Stored data entries:

————

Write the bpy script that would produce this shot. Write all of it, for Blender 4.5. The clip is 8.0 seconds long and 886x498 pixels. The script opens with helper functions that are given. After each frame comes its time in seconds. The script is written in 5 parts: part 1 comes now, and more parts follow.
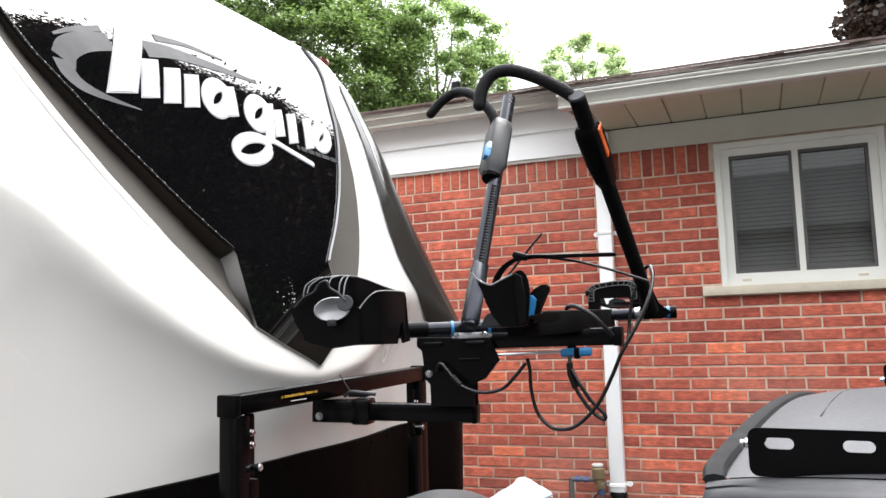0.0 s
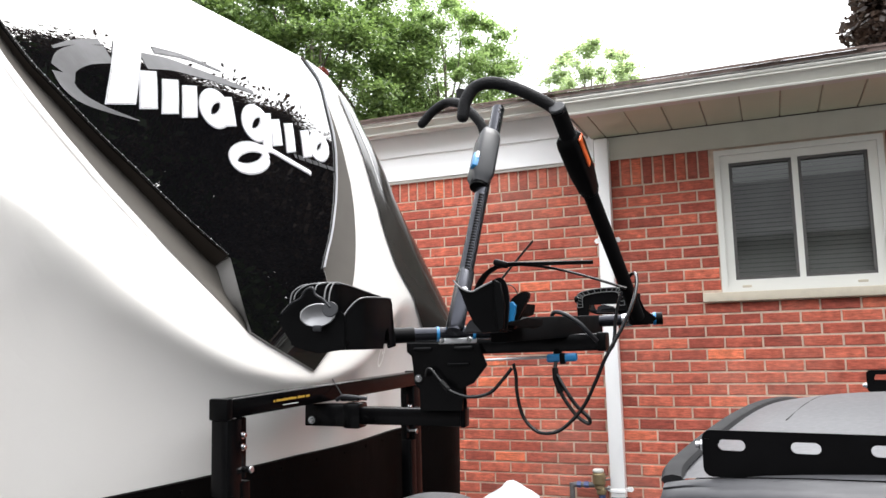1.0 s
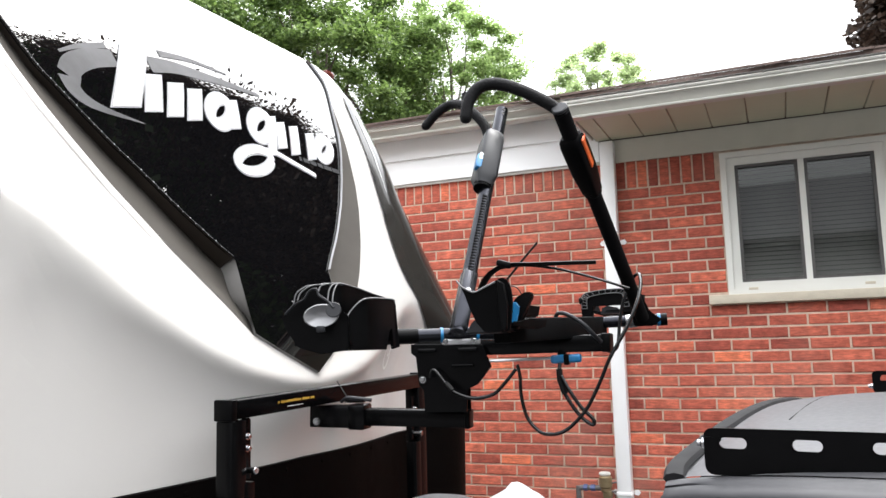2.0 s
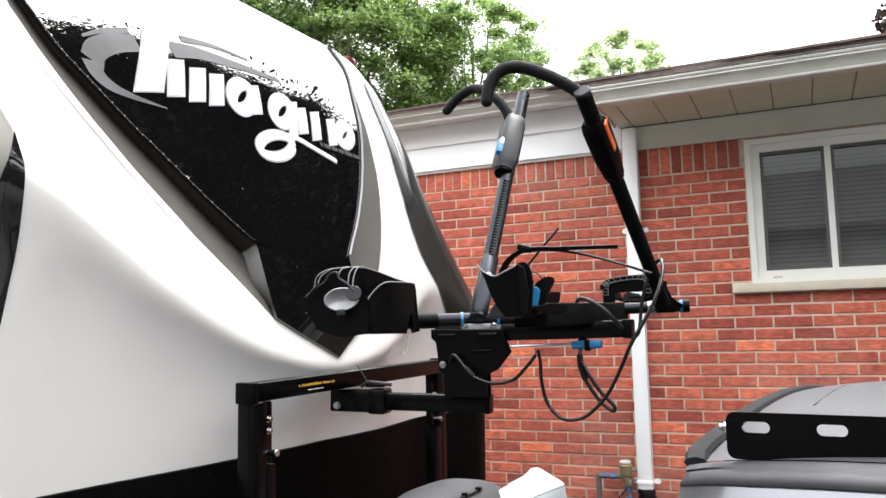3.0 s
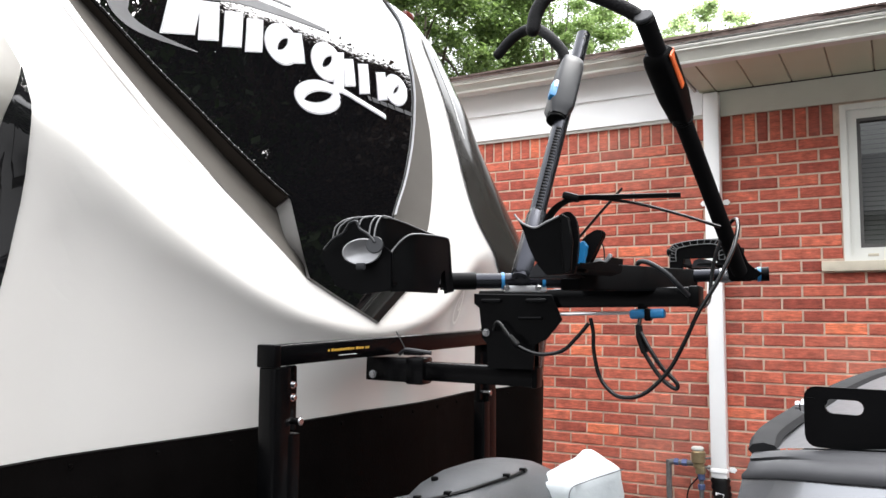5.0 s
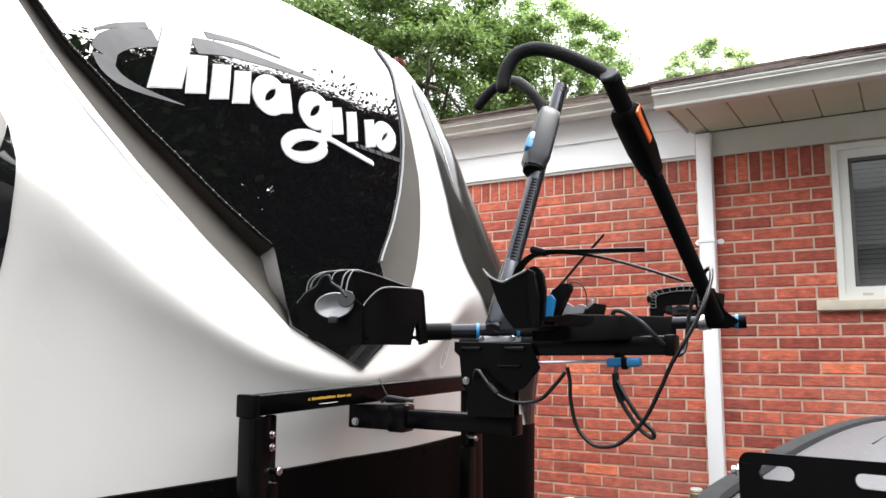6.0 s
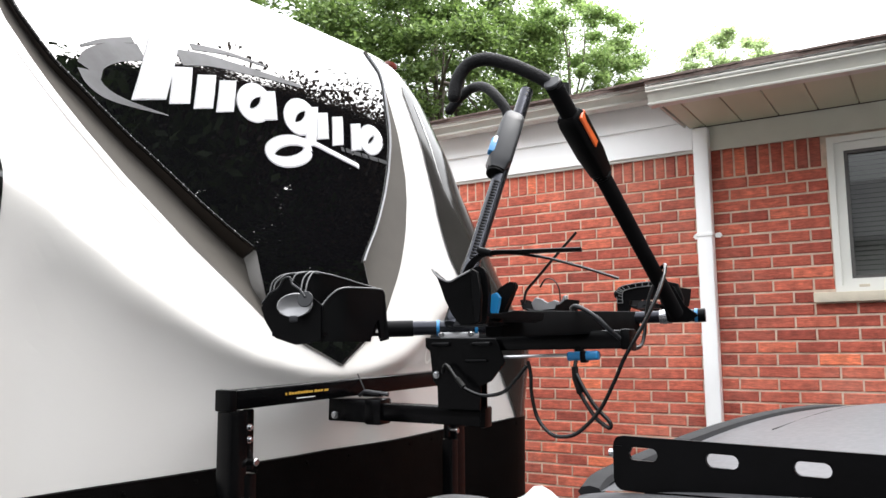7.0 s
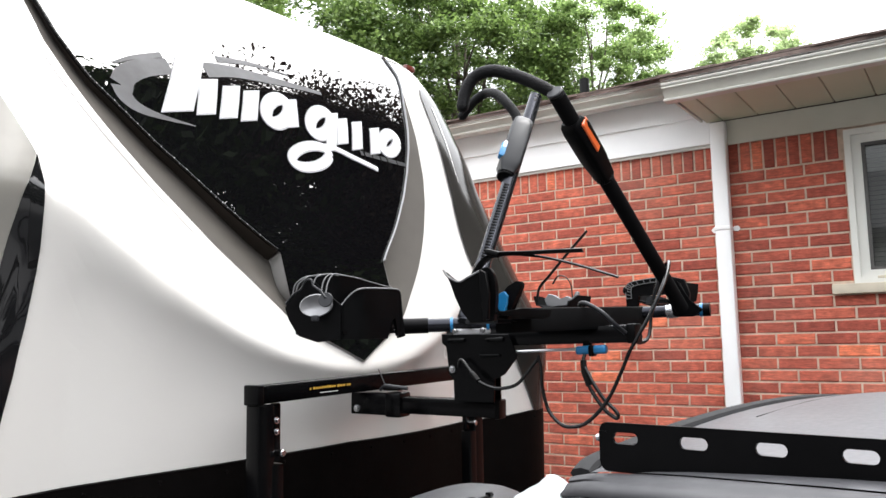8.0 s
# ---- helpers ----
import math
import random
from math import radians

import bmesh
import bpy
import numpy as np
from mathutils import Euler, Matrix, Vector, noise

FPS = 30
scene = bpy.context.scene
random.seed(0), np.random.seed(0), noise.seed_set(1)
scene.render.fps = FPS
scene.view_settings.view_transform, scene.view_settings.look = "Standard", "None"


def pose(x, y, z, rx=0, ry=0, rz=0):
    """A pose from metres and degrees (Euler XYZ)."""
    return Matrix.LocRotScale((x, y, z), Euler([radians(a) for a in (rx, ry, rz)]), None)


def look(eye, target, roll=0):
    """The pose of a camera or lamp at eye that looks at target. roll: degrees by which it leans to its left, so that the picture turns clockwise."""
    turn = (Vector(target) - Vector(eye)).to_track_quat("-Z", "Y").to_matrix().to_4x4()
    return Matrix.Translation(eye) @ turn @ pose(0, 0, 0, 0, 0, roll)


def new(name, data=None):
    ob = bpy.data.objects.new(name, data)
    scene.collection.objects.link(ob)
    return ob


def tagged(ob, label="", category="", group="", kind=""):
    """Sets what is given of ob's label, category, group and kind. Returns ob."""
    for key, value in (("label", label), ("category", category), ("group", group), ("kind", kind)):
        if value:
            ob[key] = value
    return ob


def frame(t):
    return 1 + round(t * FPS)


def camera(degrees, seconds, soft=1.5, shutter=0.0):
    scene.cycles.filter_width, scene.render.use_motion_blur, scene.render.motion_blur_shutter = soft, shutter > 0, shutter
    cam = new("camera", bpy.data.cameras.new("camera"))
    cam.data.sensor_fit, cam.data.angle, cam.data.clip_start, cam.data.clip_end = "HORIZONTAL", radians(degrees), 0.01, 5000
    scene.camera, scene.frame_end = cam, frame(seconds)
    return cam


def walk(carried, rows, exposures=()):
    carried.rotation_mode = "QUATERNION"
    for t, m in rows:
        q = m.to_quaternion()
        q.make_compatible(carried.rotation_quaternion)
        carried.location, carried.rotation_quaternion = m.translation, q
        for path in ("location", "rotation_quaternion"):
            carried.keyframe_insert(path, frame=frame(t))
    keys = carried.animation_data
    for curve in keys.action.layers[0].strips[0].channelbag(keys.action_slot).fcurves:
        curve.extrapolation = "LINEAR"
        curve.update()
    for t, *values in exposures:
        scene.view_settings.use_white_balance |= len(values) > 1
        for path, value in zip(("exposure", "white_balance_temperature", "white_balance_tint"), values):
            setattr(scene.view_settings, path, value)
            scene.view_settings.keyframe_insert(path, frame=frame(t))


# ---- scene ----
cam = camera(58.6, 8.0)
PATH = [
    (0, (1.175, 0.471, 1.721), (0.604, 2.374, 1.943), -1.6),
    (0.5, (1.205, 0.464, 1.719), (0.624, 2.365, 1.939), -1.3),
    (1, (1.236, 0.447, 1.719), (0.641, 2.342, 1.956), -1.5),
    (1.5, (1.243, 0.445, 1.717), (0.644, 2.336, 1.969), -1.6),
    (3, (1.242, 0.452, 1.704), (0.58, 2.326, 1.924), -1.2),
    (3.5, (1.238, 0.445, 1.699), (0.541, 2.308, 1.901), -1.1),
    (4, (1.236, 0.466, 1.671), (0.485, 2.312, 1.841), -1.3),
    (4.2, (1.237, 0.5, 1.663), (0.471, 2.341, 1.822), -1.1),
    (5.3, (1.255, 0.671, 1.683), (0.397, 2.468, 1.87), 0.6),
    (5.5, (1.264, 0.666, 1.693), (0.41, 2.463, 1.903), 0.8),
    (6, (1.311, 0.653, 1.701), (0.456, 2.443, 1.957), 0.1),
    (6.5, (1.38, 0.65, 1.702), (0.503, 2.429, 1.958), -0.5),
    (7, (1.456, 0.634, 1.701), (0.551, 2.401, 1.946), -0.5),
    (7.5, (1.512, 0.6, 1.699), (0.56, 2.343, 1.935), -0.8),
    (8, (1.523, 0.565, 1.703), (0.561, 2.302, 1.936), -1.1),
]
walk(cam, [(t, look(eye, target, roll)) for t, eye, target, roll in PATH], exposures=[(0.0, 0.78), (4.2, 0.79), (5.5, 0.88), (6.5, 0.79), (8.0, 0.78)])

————

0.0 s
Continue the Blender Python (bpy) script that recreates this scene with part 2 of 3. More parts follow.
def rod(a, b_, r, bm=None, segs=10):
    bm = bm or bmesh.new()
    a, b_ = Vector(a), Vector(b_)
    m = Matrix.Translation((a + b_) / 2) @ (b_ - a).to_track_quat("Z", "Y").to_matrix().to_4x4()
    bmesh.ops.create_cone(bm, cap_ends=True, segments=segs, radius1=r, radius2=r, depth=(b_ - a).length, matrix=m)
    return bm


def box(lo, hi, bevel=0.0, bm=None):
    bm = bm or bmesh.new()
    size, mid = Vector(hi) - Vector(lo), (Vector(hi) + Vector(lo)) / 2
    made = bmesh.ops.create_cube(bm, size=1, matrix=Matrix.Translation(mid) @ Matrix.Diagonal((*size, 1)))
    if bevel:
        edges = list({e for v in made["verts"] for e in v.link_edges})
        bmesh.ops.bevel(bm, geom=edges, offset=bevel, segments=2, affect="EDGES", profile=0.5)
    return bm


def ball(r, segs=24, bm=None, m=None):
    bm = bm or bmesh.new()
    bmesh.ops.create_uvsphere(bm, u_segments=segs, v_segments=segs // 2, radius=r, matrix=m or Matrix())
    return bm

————

Requirement >> In the listing above, find the line containing "Write the bpy" and the line containing "of a camera". Reproduce those lines and all between them exactly, with no pictures and nothing more.

Complete answer >>
Write the bpy script that would produce this shot. Write all of it, for Blender 4.5. The clip is 8.0 seconds long and 886x498 pixels. The script opens with helper functions that are given. After each frame comes its time in seconds. The script is written in 5 parts: part 1 comes now, and more parts follow.
0.0 s
1.0 s
2.0 s
3.0 s
5.0 s
6.0 s
7.0 s
8.0 s
# ---- helpers ----
import math
import random
from math import radians

import bmesh
import bpy
import numpy as np
from mathutils import Euler, Matrix, Vector, noise

FPS = 30
scene = bpy.context.scene
random.seed(0), np.random.seed(0), noise.seed_set(1)
scene.render.fps = FPS
scene.view_settings.view_transform, scene.view_settings.look = "Standard", "None"


def pose(x, y, z, rx=0, ry=0, rz=0):
    """A pose from metres and degrees (Euler XYZ)."""
    return Matrix.LocRotScale((x, y, z), Euler([radians(a) for a in (rx, ry, rz)]), None)


def look(eye, target, roll=0):
    """The pose of a camera or lamp at eye that looks at target. roll: degrees by which it leans to its left, so that the picture turns clockwise."""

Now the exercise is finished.